##### Supplied information

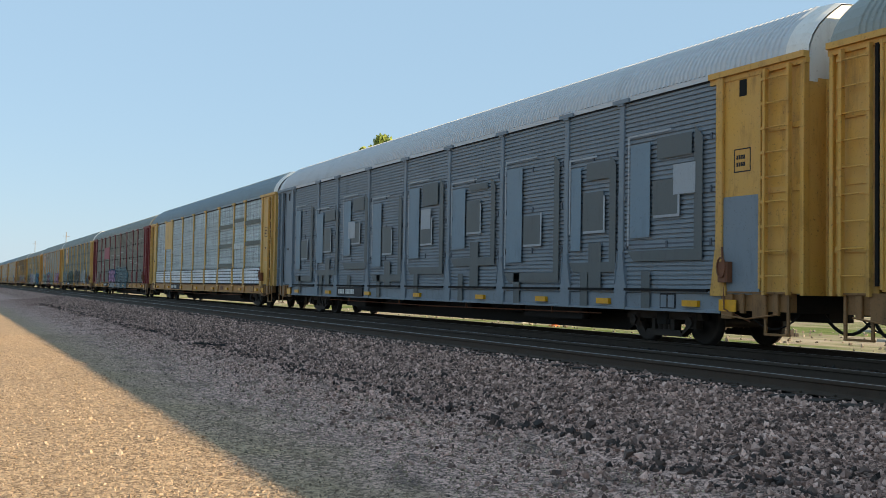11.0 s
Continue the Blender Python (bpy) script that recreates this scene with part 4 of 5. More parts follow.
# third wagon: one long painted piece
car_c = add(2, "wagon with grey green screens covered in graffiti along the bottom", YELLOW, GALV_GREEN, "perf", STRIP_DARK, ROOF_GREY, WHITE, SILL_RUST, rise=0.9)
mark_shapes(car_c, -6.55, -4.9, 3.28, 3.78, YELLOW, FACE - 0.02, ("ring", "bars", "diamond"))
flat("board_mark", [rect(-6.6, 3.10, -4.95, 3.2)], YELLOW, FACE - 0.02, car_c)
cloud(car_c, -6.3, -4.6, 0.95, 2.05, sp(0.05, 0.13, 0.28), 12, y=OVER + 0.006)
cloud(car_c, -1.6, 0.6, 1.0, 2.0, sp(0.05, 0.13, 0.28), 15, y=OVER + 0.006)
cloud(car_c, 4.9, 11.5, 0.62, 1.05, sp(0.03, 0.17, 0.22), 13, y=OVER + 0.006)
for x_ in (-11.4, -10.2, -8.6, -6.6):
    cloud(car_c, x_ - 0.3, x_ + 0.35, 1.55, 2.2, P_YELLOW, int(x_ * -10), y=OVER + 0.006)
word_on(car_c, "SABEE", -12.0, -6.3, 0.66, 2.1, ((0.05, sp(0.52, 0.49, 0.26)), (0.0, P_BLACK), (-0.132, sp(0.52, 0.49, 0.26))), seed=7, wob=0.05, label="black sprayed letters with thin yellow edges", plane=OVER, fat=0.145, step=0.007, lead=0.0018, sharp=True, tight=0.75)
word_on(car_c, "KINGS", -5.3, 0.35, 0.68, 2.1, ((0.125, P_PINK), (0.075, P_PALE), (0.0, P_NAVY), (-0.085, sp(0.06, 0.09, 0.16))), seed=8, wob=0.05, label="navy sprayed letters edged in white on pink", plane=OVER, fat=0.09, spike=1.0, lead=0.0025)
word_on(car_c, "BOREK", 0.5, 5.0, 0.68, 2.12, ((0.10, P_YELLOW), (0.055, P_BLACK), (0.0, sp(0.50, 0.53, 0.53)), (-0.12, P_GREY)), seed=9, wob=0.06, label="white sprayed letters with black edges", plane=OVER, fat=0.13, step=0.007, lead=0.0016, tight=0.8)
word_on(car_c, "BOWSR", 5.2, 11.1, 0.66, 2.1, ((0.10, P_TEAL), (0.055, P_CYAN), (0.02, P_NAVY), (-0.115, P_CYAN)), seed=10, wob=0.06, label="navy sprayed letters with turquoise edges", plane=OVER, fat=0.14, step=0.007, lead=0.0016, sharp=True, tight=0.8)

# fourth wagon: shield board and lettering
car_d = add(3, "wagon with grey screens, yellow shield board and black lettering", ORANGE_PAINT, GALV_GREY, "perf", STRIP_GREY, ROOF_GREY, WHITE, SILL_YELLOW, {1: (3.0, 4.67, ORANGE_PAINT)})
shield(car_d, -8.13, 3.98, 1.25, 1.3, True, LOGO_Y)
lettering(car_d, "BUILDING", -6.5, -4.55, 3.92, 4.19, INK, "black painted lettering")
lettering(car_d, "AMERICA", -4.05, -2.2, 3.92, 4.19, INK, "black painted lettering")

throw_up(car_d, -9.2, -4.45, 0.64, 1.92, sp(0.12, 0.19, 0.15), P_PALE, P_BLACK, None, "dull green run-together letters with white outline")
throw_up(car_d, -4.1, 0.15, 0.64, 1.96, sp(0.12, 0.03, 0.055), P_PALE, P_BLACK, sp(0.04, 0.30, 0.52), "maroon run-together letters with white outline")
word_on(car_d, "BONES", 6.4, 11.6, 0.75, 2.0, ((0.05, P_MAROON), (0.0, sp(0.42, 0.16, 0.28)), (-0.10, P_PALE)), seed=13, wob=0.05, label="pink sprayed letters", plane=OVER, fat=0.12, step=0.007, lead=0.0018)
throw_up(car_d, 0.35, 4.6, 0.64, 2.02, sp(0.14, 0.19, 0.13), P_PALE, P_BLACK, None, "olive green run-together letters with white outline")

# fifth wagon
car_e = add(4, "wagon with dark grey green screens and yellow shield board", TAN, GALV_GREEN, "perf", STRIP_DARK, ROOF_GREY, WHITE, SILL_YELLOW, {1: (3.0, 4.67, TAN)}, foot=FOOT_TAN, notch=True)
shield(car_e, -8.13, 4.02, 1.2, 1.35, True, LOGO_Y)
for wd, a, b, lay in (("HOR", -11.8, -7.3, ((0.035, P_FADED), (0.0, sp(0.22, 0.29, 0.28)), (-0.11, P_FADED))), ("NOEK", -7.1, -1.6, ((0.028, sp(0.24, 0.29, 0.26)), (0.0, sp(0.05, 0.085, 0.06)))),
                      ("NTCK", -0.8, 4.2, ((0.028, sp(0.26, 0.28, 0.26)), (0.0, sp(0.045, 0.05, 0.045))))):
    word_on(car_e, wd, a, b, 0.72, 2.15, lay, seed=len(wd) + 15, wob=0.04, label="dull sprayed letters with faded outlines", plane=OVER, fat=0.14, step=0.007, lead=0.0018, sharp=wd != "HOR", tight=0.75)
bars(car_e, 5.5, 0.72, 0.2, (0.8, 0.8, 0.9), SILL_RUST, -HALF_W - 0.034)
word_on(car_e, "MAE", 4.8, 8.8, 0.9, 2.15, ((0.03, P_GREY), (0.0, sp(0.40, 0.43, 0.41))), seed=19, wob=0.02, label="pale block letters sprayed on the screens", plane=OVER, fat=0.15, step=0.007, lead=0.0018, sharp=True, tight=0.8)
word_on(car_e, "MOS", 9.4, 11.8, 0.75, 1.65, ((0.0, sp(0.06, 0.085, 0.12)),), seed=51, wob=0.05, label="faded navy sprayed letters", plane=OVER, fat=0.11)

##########

**What is asked**.
Retype everything in the material word for word, minus pictures.

**Result of this task**.
11.0 s
Continue the Blender Python (bpy) script that recreates this scene with part 4 of 5. More parts follow.
# third wagon: one long painted piece
car_c = add(2, "wagon with grey green screens covered in graffiti along the bottom", YELLOW, GALV_GREEN, "perf", STRIP_DARK, ROOF_GREY, WHITE, SILL_RUST, rise=0.9)
mark_shapes(car_c, -6.55, -4.9, 3.28, 3.78, YELLOW, FACE - 0.02, ("ring", "bars", "diamond"))
flat("board_mark", [rect(-6.6, 3.10, -4.95, 3.2)], YELLOW, FACE - 0.02, car_c)
cloud(car_c, -6.3, -4.6, 0.95, 2.05, sp(0.05, 0.13, 0.28), 12, y=OVER + 0.006)
cloud(car_c, -1.6, 0.6, 1.0, 2.0, sp(0.05, 0.13, 0.28), 15, y=OVER + 0.006)
cloud(car_c, 4.9, 11.5, 0.62, 1.05, sp(0.03, 0.17, 0.22), 13, y=OVER + 0.006)
for x_ in (-11.4, -10.2, -8.6, -6.6):
    cloud(car_c, x_ - 0.3, x_ + 0.35, 1.55, 2.2, P_YELLOW, int(x_ * -10), y=OVER + 0.006)
word_on(car_c, "SABEE", -12.0, -6.3, 0.66, 2.1, ((0.05, sp(0.52, 0.49, 0.26)), (0.0, P_BLACK), (-0.132, sp(0.52, 0.49, 0.26))), seed=7, wob=0.05, label="black sprayed letters with thin yellow edges", plane=OVER, fat=0.145, step=0.007, lead=0.0018, sharp=True, tight=0.75)
word_on(car_c, "KINGS", -5.3, 0.35, 0.68, 2.1, ((0.125, P_PINK), (0.075, P_PALE), (0.0, P_NAVY), (-0.085, sp(0.06, 0.09, 0.16))), seed=8, wob=0.05, label="navy sprayed letters edged in white on pink", plane=OVER, fat=0.09, spike=1.0, lead=0.0025)
word_on(car_c, "BOREK", 0.5, 5.0, 0.68, 2.12, ((0.10, P_YELLOW), (0.055, P_BLACK), (0.0, sp(0.50, 0.53, 0.53)), (-0.12, P_GREY)), seed=9, wob=0.06, label="white sprayed letters with black edges", plane=OVER, fat=0.13, step=0.007, lead=0.0016, tight=0.8)
word_on(car_c, "BOWSR", 5.2, 11.1, 0.66, 2.1, ((0.10, P_TEAL), (0.055, P_CYAN), (0.02, P_NAVY), (-0.115, P_CYAN)), seed=10, wob=0.06, label="navy sprayed letters with turquoise edges", plane=OVER, fat=0.14, step=0.007, lead=0.0016, sharp=True, tight=0.8)

# fourth wagon: shield board and lettering
car_d = add(3, "wagon with grey screens, yellow shield board and black lettering", ORANGE_PAINT, GALV_GREY, "perf", STRIP_GREY, ROOF_GREY, WHITE, SILL_YELLOW, {1: (3.0, 4.67, ORANGE_PAINT)})
shield(car_d, -8.13, 3.98, 1.25, 1.3, True, LOGO_Y)
lettering(car_d, "BUILDING", -6.5, -4.55, 3.92, 4.19, INK, "black painted lettering")
lettering(car_d, "AMERICA", -4.05, -2.2, 3.92, 4.19, INK, "black painted lettering")

throw_up(car_d, -9.2, -4.45, 0.64, 1.92, sp(0.12, 0.19, 0.15), P_PALE, P_BLACK, None, "dull green run-together letters with white outline")
throw_up(car_d, -4.1, 0.15, 0.64, 1.96, sp(0.12, 0.03, 0.055), P_PALE, P_BLACK, sp(0.04, 0.30, 0.52), "maroon run-together letters with white outline")
word_on(car_d, "BONES", 6.4, 11.6, 0.75, 2.0, ((0.05, P_MAROON), (0.0, sp(0.42, 0.16, 0.28)), (-0.10, P_PALE)), seed=13, wob=0.05, label="pink sprayed letters", plane=OVER, fat=0.12, step=0.007, lead=0.0018)
throw_up(car_d, 0.35, 4.6, 0.64, 2.02, sp(0.14, 0.19, 0.13), P_PALE, P_BLACK, None, "olive green run-together letters with white outline")

# fifth wagon
car_e = add(4, "wagon with dark grey green screens and yellow shield board", TAN, GALV_GREEN, "perf", STRIP_DARK, ROOF_GREY, WHITE, SILL_YELLOW, {1: (3.0, 4.67, TAN)}, foot=FOOT_TAN, notch=True)
shield(car_e, -8.13, 4.02, 1.2, 1.35, True, LOGO_Y)
for wd, a, b, lay in (("HOR", -11.8, -7.3, ((0.035, P_FADED), (0.0, sp(0.22, 0.29, 0.28)), (-0.11, P_FADED))), ("NOEK", -7.1, -1.6, ((0.028, sp(0.24, 0.29, 0.26)), (0.0, sp(0.05, 0.085, 0.06)))),
                      ("NTCK", -0.8, 4.2, ((0.028, sp(0.26, 0.28, 0.26)), (0.0, sp(0.045, 0.05, 0.045))))):
    word_on(car_e, wd, a, b, 0.72, 2.15, lay, seed=len(wd) + 15, wob=0.04, label="dull sprayed letters with faded outlines", plane=OVER, fat=0.14, step=0.007, lead=0.0018, sharp=wd != "HOR", tight=0.75)
bars(car_e, 5.5, 0.72, 0.2, (0.8, 0.8, 0.9), SILL_RUST, -HALF_W - 0.034)
word_on(car_e, "MAE", 4.8, 8.8, 0.9, 2.15, ((0.03, P_GREY), (0.0, sp(0.40, 0.43, 0.41))), seed=19, wob=0.02, label="pale block letters sprayed on the screens", plane=OVER, fat=0.15, step=0.007, lead=0.0018, sharp=True, tight=0.8)
word_on(car_e, "MOS", 9.4, 11.8, 0.75, 1.65, ((0.0, sp(0.06, 0.085, 0.12)),), seed=51, wob=0.05, label="faded navy sprayed letters", plane=OVER, fat=0.11)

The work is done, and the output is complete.